Marginal note:Waiver of tax payable
(2) If a person would otherwise be liable to pay a tax under this Part because of section 207.04 or 207.05, the Minister may waive or cancel all or part of the liability where the Minister considers it just and equitable to do so having regard to all the circumstances, including
(a) whether the tax arose as a consequence of reasonable error; and
(b) the extent to which the transaction that gave rise to the tax also gave rise to another tax under this Part.

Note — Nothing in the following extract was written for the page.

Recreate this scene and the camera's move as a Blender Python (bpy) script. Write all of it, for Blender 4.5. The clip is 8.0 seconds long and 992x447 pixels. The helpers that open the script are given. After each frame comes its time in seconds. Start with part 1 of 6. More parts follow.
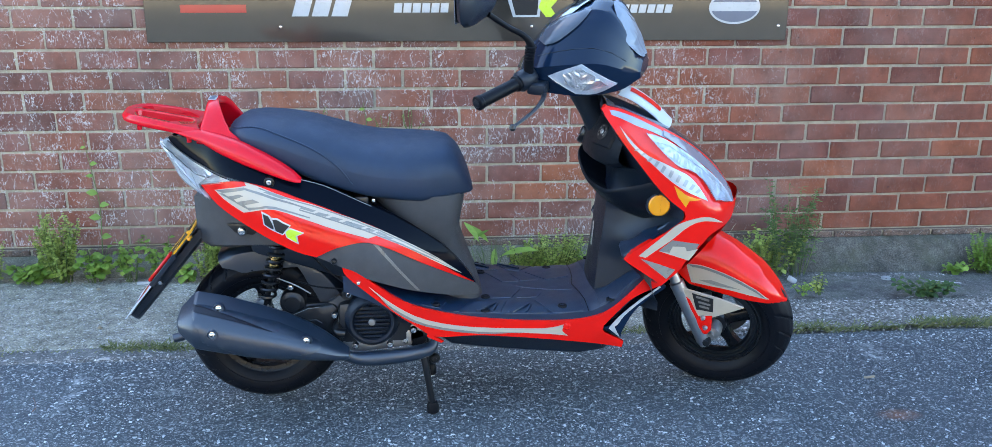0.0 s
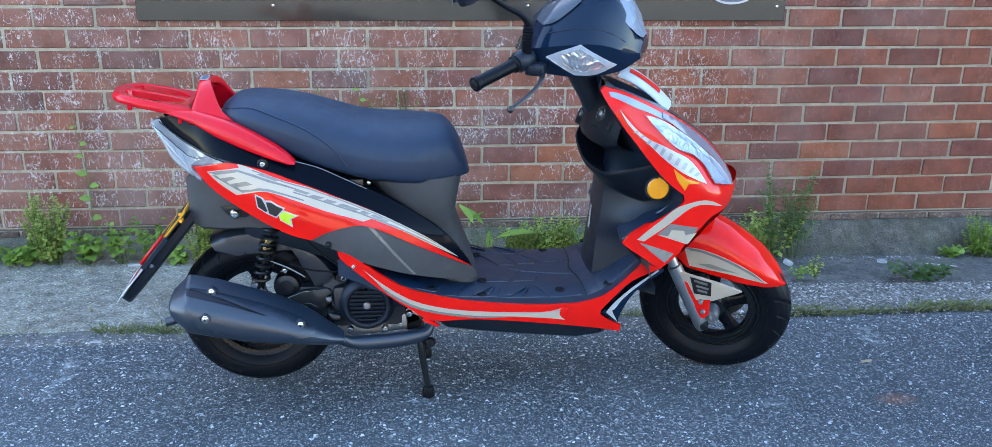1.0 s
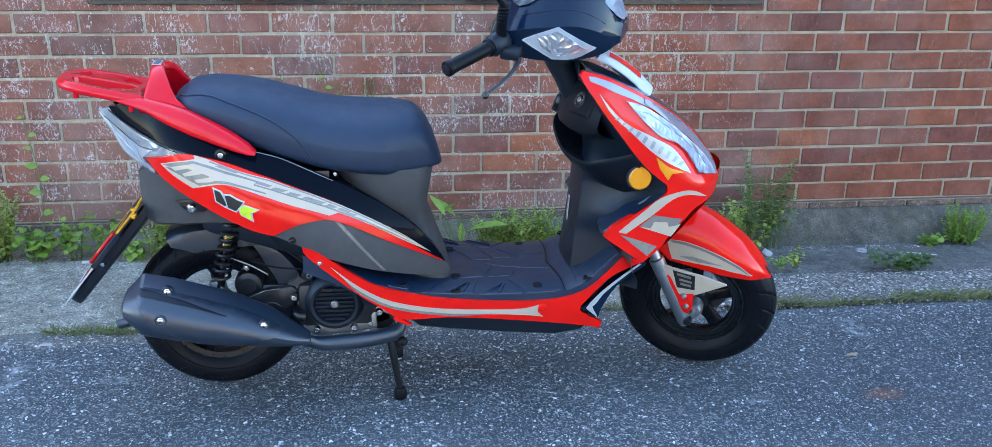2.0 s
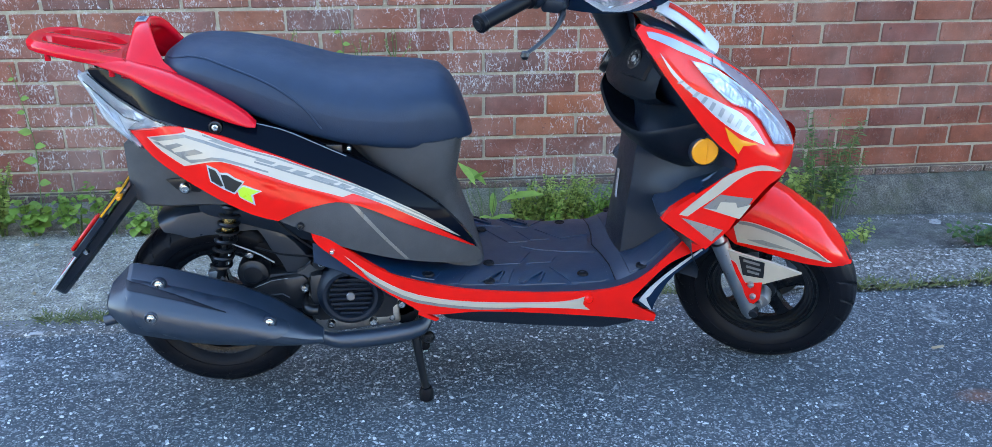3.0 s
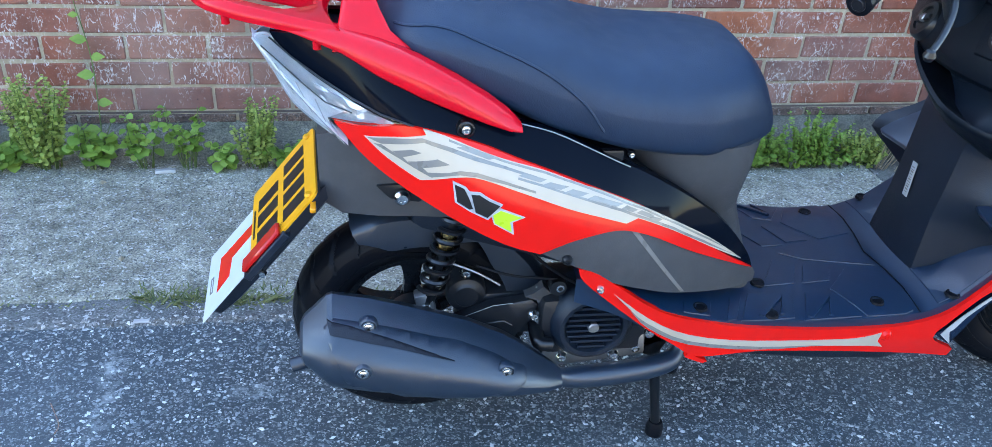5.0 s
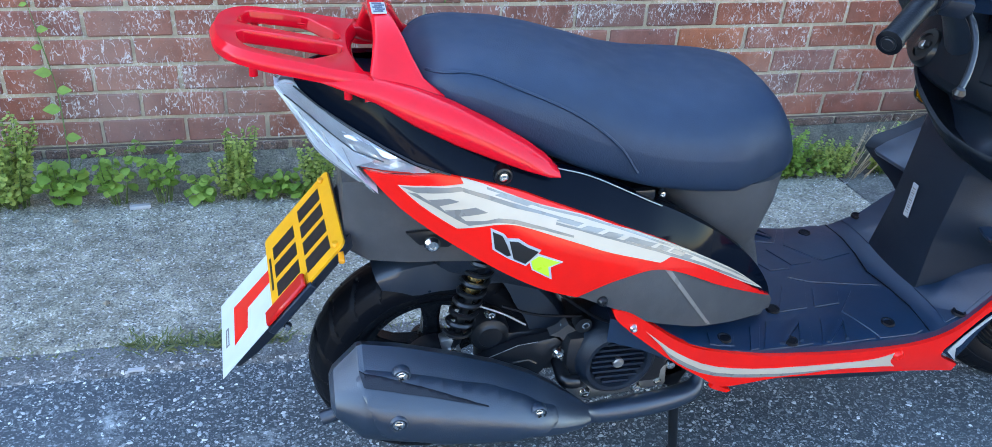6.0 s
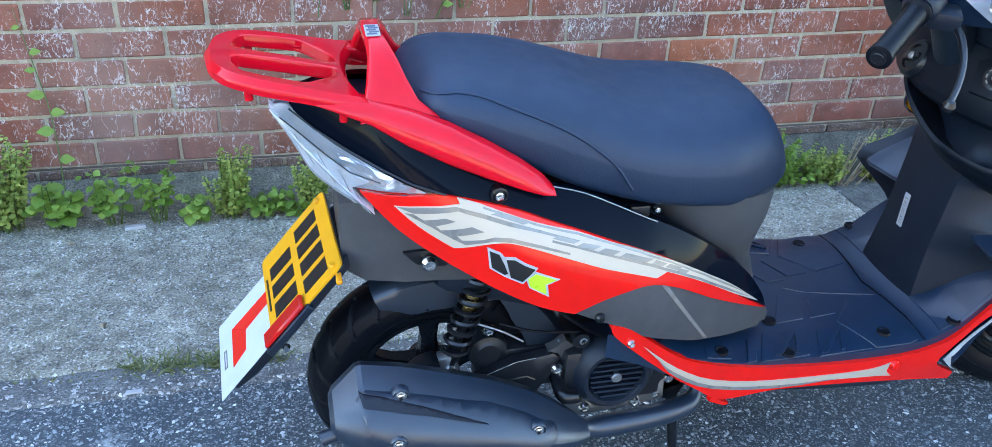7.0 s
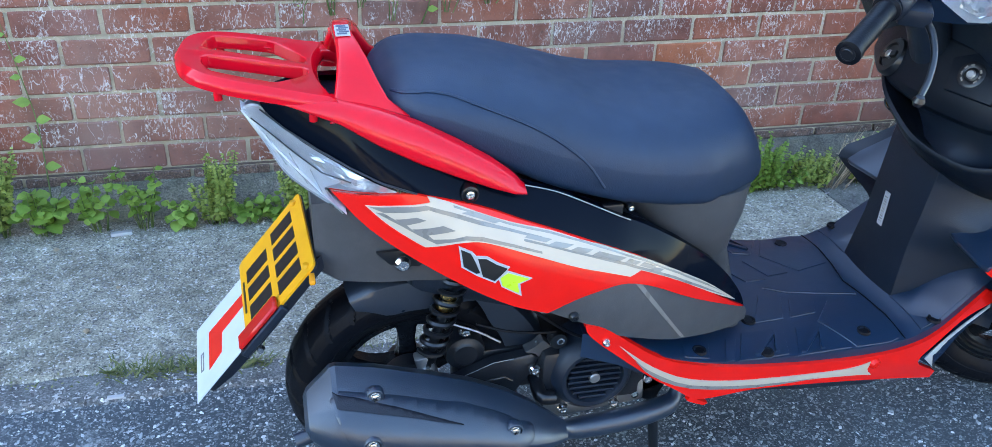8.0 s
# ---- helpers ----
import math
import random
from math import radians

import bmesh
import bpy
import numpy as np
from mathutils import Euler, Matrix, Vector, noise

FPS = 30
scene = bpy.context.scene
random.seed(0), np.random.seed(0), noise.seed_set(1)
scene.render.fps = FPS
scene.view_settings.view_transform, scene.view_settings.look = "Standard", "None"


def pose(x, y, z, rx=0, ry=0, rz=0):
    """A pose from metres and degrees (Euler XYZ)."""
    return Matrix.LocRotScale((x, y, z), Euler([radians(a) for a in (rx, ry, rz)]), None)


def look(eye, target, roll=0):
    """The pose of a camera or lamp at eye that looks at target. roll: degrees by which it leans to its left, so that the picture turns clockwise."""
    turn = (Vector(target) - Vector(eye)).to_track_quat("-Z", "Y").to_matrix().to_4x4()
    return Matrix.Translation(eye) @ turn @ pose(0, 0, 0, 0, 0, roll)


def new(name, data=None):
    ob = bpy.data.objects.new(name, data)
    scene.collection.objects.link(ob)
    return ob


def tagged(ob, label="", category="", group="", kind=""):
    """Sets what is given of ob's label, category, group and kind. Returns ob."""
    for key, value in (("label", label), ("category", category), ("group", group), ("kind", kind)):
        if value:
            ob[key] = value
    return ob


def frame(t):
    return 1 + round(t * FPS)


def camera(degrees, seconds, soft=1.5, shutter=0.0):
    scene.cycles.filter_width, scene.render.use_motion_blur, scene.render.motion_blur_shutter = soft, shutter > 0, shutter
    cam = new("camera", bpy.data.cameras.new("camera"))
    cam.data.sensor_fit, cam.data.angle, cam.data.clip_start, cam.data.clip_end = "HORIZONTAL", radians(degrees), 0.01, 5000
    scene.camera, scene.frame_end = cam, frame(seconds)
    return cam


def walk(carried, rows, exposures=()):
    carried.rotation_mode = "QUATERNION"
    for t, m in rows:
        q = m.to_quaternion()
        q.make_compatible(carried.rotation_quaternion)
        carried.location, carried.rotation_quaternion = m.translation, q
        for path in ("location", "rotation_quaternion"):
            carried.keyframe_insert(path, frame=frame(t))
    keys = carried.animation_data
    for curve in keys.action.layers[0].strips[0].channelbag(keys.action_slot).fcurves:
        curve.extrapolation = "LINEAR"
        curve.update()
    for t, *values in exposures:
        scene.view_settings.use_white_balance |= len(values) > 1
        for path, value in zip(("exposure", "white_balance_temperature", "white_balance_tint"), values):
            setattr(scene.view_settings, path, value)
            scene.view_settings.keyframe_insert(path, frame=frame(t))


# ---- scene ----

Marginal note:Return and payment of tax
207.07 (1) A person who is liable to pay tax under this Part for all or any part of a calendar year shall within 90 days after the end of the year
(a) file with the Minister a return for the year under this subsection in prescribed form and containing prescribed information including
(i) an estimate of the amount of tax payable under this Part by the person in respect of the year, and
(ii) an estimate of the amount of the person’s allowable refund, if any, for the year; and
(b) pay to the Receiver General the amount, if any, by which the amount of the person’s tax payable under this Part in respect of the year exceeds the person’s allowable refund, if any, for the year.
Marginal note:Refund
(2) If a person has filed a return under this Part for a calendar year within three years after the end of the year, the Minister
(a) may, on mailing the notice of assessment for the year, refund without application any allowable refund of the person for the year, to the extent that it was not applied against the person’s tax payable under paragraph (1)(b); and
(b) shall, with all due dispatch, make the refund referred to in paragraph (a) after mailing the notice of assessment if an application for it has been made in writing by the person within three years after the mailing of an original notice of assessment for the year.
Marginal note:Provisions applicable to Part
(3) Subsections 150(2) and (3), sections 152 and 158 to 167 and Division J of Part I apply to this Part with any modifications that the circumstances require.
(2) Subsection (1) applies to the 2009 and subsequent taxation years.